One of his most promising initiatives involves changing the tenor of Centre-State relations, to respect regional aspirations, and give States flexibility in deciding their developmental priorities. A surprising fact revealed during interviews is that Mr Modi did not apply the ‘Gujarat model’ uniformly in every district in his State, but tweaked it according to the ground reality. It is not rocket science that uniform planning has been a disaster, but it has taken Mr Modi to insist that Himalayan regions, deserts, coastal States, urban, rural and landlocked regions, flood or drought prone regions, must be treated differently.


To his credit, despite hysterical ranting by the Congress and others, he has not swerved from his endeavour to craft a new grammar of politics, speaking of the people as a whole (six crore Gujaratis, 125 crore Indians) and addressing national constituencies on a non-partisan basis as youth, farmers, women, aged parents (senior citizens).

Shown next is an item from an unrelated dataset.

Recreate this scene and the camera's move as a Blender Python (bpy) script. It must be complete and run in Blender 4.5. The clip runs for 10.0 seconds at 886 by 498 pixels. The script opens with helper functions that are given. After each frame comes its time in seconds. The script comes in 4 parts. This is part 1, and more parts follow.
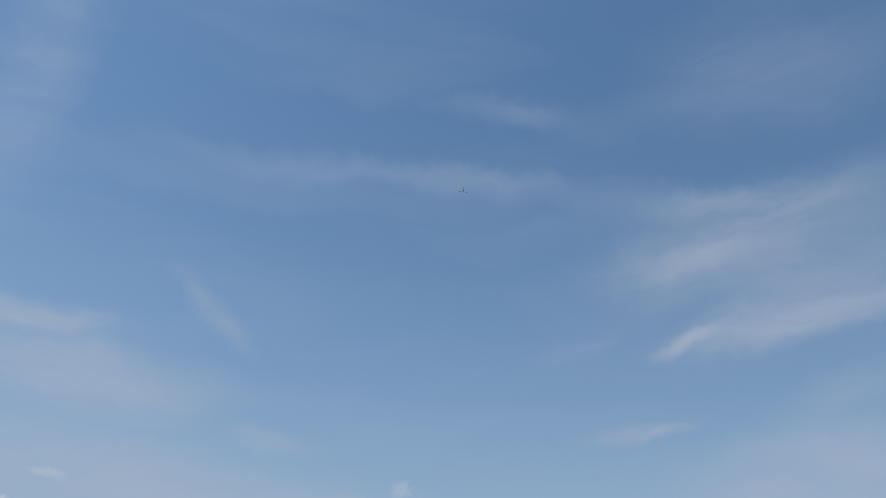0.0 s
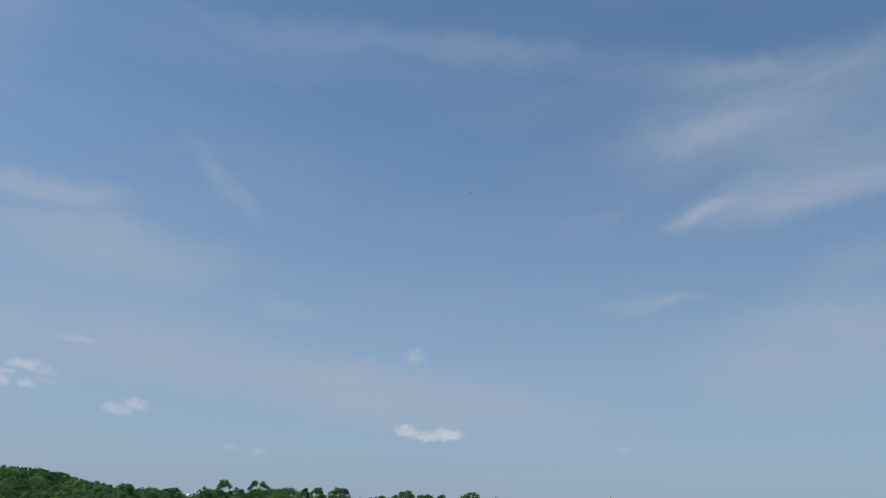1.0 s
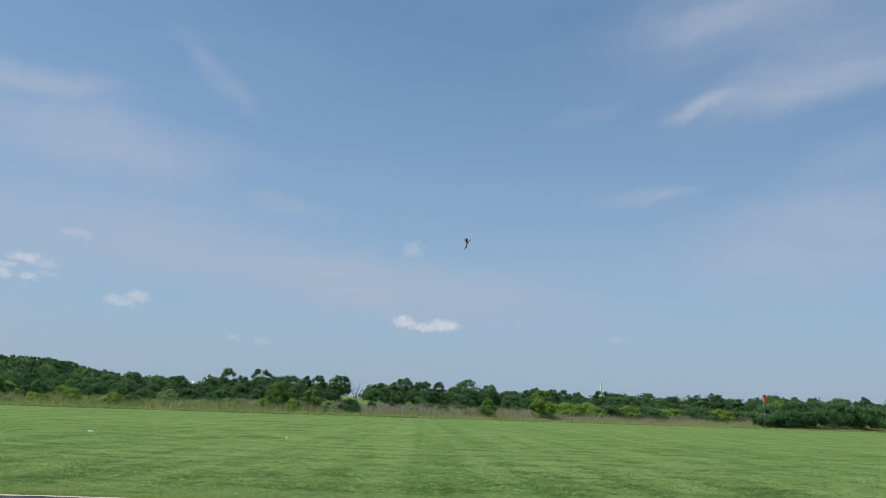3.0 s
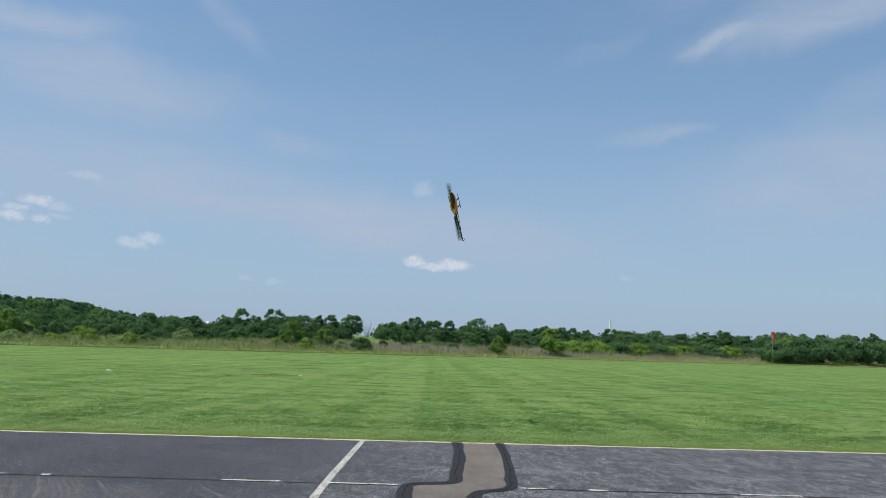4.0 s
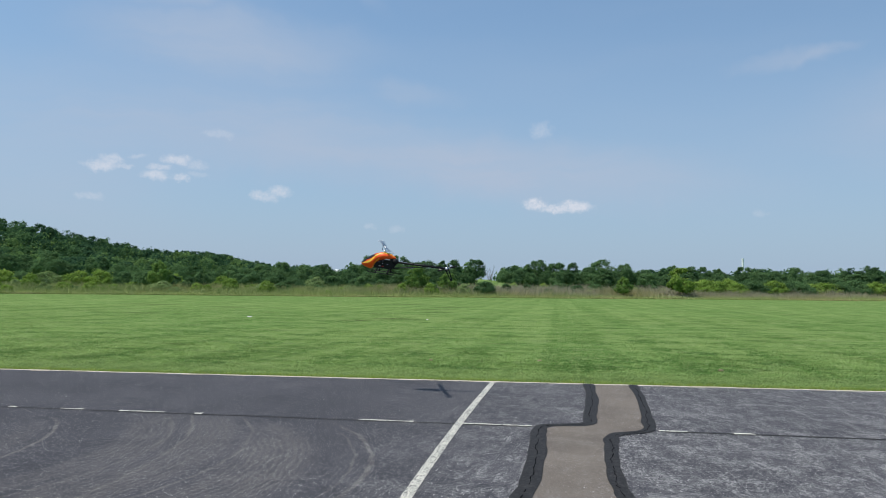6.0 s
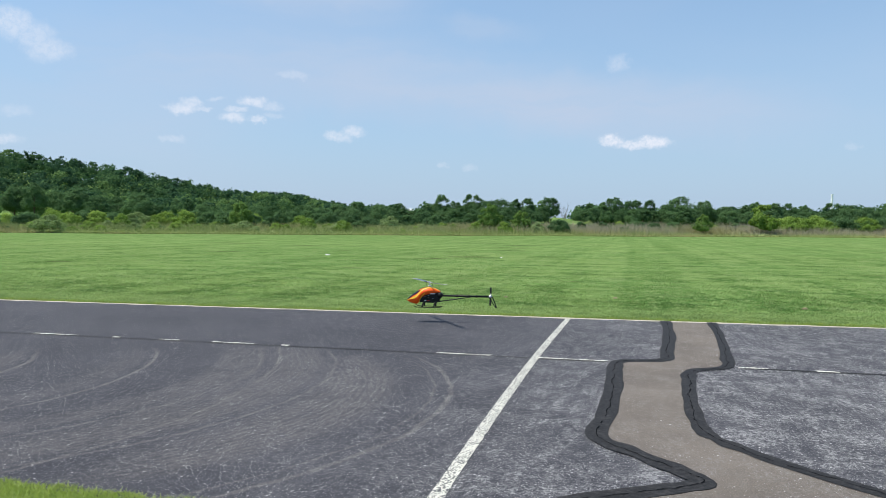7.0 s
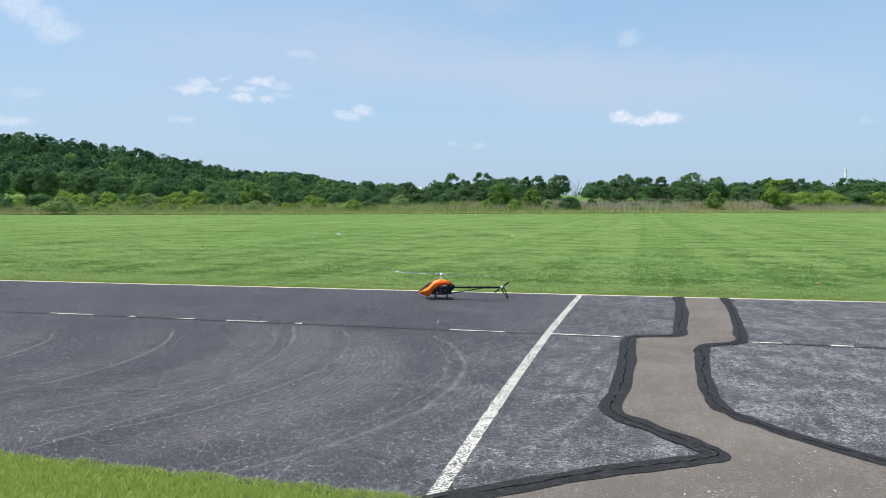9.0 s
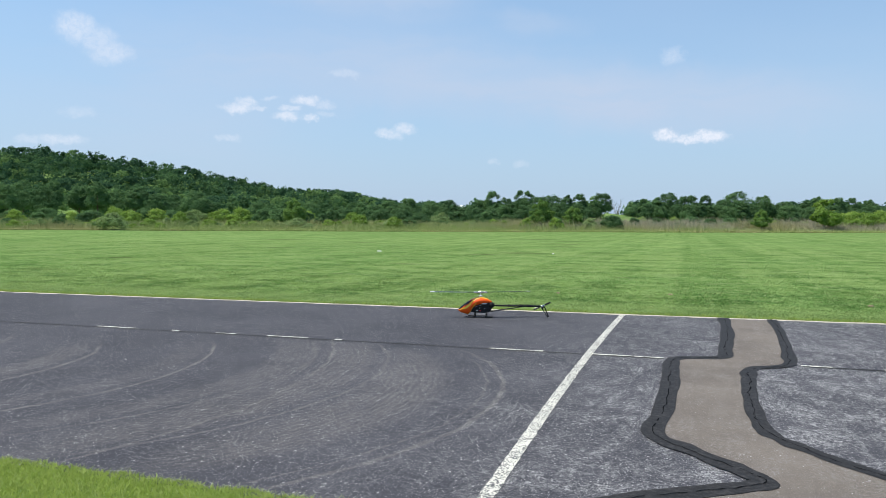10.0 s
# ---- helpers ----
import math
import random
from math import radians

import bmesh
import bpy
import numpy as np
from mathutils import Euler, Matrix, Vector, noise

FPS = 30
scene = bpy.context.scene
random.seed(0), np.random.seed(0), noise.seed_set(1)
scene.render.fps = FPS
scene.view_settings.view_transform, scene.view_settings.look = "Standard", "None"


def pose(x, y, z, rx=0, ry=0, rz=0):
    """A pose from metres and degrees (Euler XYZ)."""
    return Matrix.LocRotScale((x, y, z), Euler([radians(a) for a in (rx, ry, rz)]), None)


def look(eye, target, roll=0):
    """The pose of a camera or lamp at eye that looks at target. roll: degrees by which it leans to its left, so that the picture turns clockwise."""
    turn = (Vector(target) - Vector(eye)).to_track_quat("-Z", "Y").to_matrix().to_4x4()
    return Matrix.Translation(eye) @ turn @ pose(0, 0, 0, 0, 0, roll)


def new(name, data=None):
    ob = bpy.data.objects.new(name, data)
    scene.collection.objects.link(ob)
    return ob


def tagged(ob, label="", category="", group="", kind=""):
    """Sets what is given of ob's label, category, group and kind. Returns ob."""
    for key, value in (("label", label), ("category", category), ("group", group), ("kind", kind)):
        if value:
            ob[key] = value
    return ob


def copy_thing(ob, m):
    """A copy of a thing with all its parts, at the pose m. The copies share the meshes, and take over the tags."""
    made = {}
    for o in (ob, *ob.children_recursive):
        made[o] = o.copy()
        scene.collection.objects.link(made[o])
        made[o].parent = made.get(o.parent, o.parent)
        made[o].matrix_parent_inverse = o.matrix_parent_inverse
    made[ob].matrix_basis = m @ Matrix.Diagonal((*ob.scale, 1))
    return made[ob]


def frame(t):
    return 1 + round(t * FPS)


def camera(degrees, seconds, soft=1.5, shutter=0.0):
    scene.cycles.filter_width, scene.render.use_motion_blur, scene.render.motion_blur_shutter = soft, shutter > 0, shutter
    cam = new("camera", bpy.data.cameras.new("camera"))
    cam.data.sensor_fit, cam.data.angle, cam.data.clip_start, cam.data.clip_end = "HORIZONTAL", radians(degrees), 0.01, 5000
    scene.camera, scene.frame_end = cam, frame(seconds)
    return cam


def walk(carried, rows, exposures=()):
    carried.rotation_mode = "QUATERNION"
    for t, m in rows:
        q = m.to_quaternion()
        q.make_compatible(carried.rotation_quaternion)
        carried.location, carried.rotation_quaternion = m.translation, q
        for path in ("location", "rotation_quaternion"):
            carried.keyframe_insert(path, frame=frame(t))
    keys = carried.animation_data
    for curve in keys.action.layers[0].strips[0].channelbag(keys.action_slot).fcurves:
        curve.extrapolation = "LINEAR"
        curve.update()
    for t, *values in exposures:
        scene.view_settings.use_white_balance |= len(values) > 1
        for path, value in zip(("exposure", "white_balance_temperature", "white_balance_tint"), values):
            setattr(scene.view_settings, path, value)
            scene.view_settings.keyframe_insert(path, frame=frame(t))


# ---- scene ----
from math import cos, sin, tan, pi, sqrt, atan2


def view(x, y, z, yaw, pitch, roll):
    """A camera pose: yaw to the left of +y, pitch up, roll about the lens axis, in degrees."""
    return (Matrix.Translation((x, y, z)) @ Matrix.Rotation(radians(yaw), 4, "Z")
            @ Matrix.Rotation(radians(90 + pitch), 4, "X") @ Matrix.Rotation(radians(roll), 4, "Z"))


cam = camera(61.07, 10.0, soft=0.55, shutter=0.12)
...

Breaking away from the politics of caste arithmetic (KHAM, M-Y, et al), he has also resisted hints to appease minorities. This is as it should be. As Muslims mainly wear the skull cap during prayer, it is a mockery of Islam for non-Muslims to flaunt the cap to harness votes. More pertinently, however, as he explained, “I have to respect my own tradition as well although I respect all traditions”. Hitherto, no politician has had the courage to be so guileless.


Treating rape with the gravity it deserves, he refrained from criticizing Mulayam Singh Yadav’s statement that rape is a minor offense for which capital punishment is not justified, saying it is not an issue for scoring political points. Instead, the need is for greater sensitivity, to feel that every daughter of India is one’s own.


To conclude, the BJP election campaign is Modi-centric because the people will not have it any other way, as attested by the thin, even negligible, audiences at the meetings of other leaders. As people rally around the Gujarat veteran as the symbol of their hope and aspirations to salvage the 21st century, the BJP owes it to him and to them to ensure that there are no thorns on the road to South Block.